Dès l'ouverture de la pièce, Labiche propose une exposition très détaillée, des développements explicatifs avec quantité d'information pour le spectateur, qui doit cerner d'emblée les composantes psychologiques des personnages, leurs attributs et leurs fonctions. Dans Le Chapeau de paille, ce sont les domestiques, Virginie et Félix, qui sont pour le spectateur les passeurs de ces informations. Cette mise en condition doit susciter et soutenir l'intérêt du spectateur et participe de l'art des préparations. Nous en savons toujours plus que les personnages et ce décalage a pour effet de provoquer le rire quand ces mêmes personnages ne savent pas démêler les quiproquos, éviter les rencontres importunes, parer à un coup du sort. Contrairement au spectateur, l'élément déclencheur et perturbateur de l'intrigue, ainsi que la possibilité de la solution, qui est sous leurs yeux depuis le début, font défaut au personnage. Pour le public, tout le jeu consiste donc à estimer la valeur des informations qui lui sont délivrées et à jauger en quoi un objet, le fameux chapeau par exemple, peut provoquer la catastrophe ou participer au dénouement, comment un petit rien peut dérégler la vie bien organisée d'une communauté de personnages et l'entraîner dans une course effrénée et circulaire (avec retour au point de départ). Le Chapeau de paille d'Italie apparaît dès lors comme un cauchemar éveillé à travers un Paris devenu étrange et inquiétant.

[1] Notice d'Un chapeau de paille d'Italie in Théâtre de Labiche, tome 1, Bordas, « classiques Garnier », 1991, p. 309.

Céline Hersant

Transcription

Présentatrice
Théâtre, Georges Lavaudant, c’est un homme de théâtre, qui met en scène aussi bien Shakespeare, Tchekhov qu’une pièce de Labiche. Un chapeau de paille d’Italie est un vaudeville qui se joue actuellement au Théâtre de la Ville et cela jusqu’à la fin de l’année. Ambiance avec Jean-Jacques Dufour et Jean Cornail.
(Musique)
Journaliste
Mettre en scène Labiche, Georges Lavaudant en rêvait depuis longtemps.

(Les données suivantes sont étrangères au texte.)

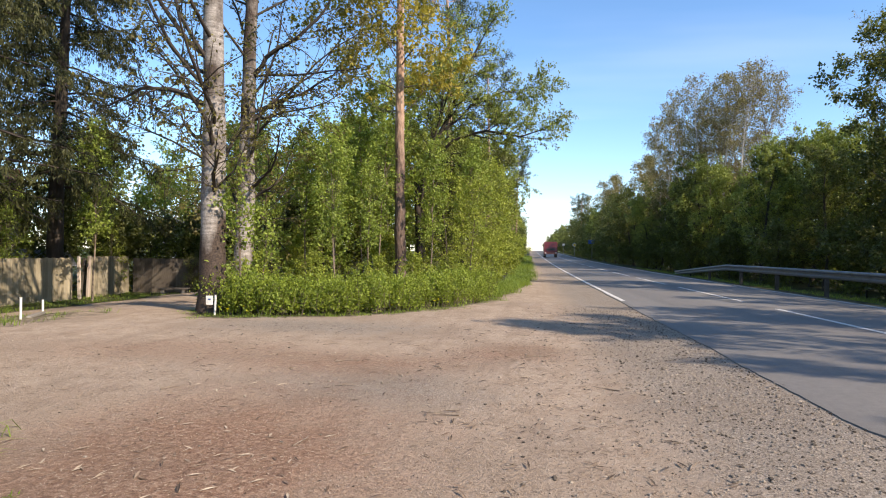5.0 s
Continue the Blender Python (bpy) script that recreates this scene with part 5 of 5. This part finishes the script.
# ---------------- truck on the road ----------------
def build_truck():
    root = new("truck")
    tagged(root, "red flat-nosed lorry with a dark windscreen on the road", "truck")
    bm = boxed(0, 0.95, 1.95, 2.45, 1.9, 1.9, 0.09)
    for v in bm.verts:
        if v.co.z > 2.0 and v.co.y < 0.5:
            v.co.y += 0.16 * (v.co.z - 2.0)
    cab = part("cab", bm, M_TRUCK, root)
    part("windscreen", boxed(0, -0.005, 2.25, 2.05, 0.06, 0.8, 0.02), M_GLASS_DARK, cab, m=pose(0, 0, 0, -4, 0, 0))
    part("grille", boxed(0, -0.015, 1.5, 1.5, 0.05, 0.35, 0.01), M_CHASSIS, cab)
    for s in (-1, 1):
        part("mirror", boxed(s * 1.42, 0.15, 2.25, 0.2, 0.08, 0.45, 0.02), M_CHASSIS, cab)
    part("bumper", boxed(0, -0.02, 0.82, 2.5, 0.3, 0.36, 0.03), M_TRUCK, root)
    for s in (-1, 1):
        bm = bmesh.new()
        cylinder(bm, (s * 0.95, -0.2, 0.85), (s * 0.95, -0.13, 0.85), 0.11)
        part("headlight", bm, M_LAMP, root)
    part("chassis", boxed(0, 3.6, 0.85, 0.9, 6.6, 0.25), M_CHASSIS, root)
    part("cargo_body", boxed(0, 4.6, 1.95, 2.5, 4.8, 1.5, 0.05), M_TRUCK, root)
    for y in (1.1, 4.6, 5.9):
        for s in (-1, 1):
            bm = bmesh.new()
            cylinder(bm, (s * 0.85, y, 0.5), (s * 1.2, y, 0.5), 0.5, sides=20)
            w = part("wheel", bm, M_RUBBER, root)
            bm = bmesh.new()
            cylinder(bm, (s * 1.19, y, 0.5), (s * 1.22, y, 0.5), 0.26, sides=16)
            part("rim", bm, M_GALV, w)
    root.matrix_basis = pose(2.95, 122, 0.05 + float(rise(122)))


build_truck()


# ---------------- road signs far along the right verge ----------------
def road_sign(label, x, y, h, bm, mat, extra=None):
    root = new("road_sign")
    tagged(root, label, "road sign", "road signs")
    p = bmesh.new()
    cylinder(p, (0, 0.04, -0.5), (0, 0.04, h + 0.3), 0.035)
    part("sign_post", p, M_GALV, root)
    plate = part("plate", bm, mat, root, m=pose(0, 0, h))
    if extra:
        part("face", extra[0], extra[1], plate)
    root.location = (x, y, float(height(x, y)))


road_sign("diamond yellow priority sign with a white rim", 9.3, 150, 2.6, boxed(0, 0, 0, 0.75, 0.02, 0.75, 0.004, m=Matrix.Rotation(radians(45), 4, "Y")), M_WHITE,
          (boxed(0, -0.016, 0, 0.5, 0.008, 0.5, m=Matrix.Rotation(radians(45), 4, "Y")), M_SIGN_YELLOW))
road_sign("blue rectangular road sign on a grey post", 10.0, 118, 3.2, boxed(0, 0, 0, 1.3, 0.03, 0.7, 0.005), M_BLUE)
road_sign("small white road sign on a grey post", 9.1, 190, 2.6, boxed(0, 0, 0, 0.7, 0.02, 0.7, 0.004), M_WHITE)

D’abord, pour s’offrir une récréaction et ensuite parce qu’il considère qu’Eugène, c’est bien au-delà de la simple gaudriole.
Georges Lavaudant
Je crois que c’est un auteur qui a une qualité de poésie dans les situations qui étaient rares, c’est-à-dire toujours sur le rire, sur l’absurdité des jeux de mot, il y a derrière une vraie poésie, puis des choses même profondes.
Comédienne 1
Oh, mon Dieu ces rubans.
Comédien 1
Ah oui, c'est une décoration.
Comédien 2
C'est une jarretière.
Comédien 1
Voilà, c'est ça ! L'Ordre de la Jarretière ! De Sancto Campio Petro Nero, et Dieu que j'ai chaud !
Comédienne 1
Oh, mais ce n’est pas joli.
(Bruit)
Journaliste
Pour faire rire, l’ami Eugène a inventé une formidable mécanique comique, et la mécanique du rire, ce n’est pas de la tarte à mettre en scène.
Georges Lavaudant
Parce qu’on a ce sentiment qu’on doit faire rire. Au bout d’un moment, tout cela devient sinistre, c’est-à-dire jour après jour, passés les premiers moments de bonheur, si vous voulez, quand il faut reproduire chaque jour en répétition, sans le public, la qualité d’émotion ou d’absurdité qui a présidé au rire, cela devient un exercice au contraire terrifiant.
Comédien 3
Ah mon gaillard, il paraît que vous adorez les petits pieds ?
Comédien 2
Aux truffes ?
(Bruit)
Journaliste
Eh oui, terrifiant parce que comme le dit Lavaudant, Le chapeau de paille, c’est une pièce sur deux roues. Si elle n’avance pas vite et en équilibre, elle tombe.
(Musique)
Journaliste
Avec Georges Lavaudant, les spectateurs n’ont pas de souci à se faire, cela tourne rond, la troupe a le sens de l’équilibre.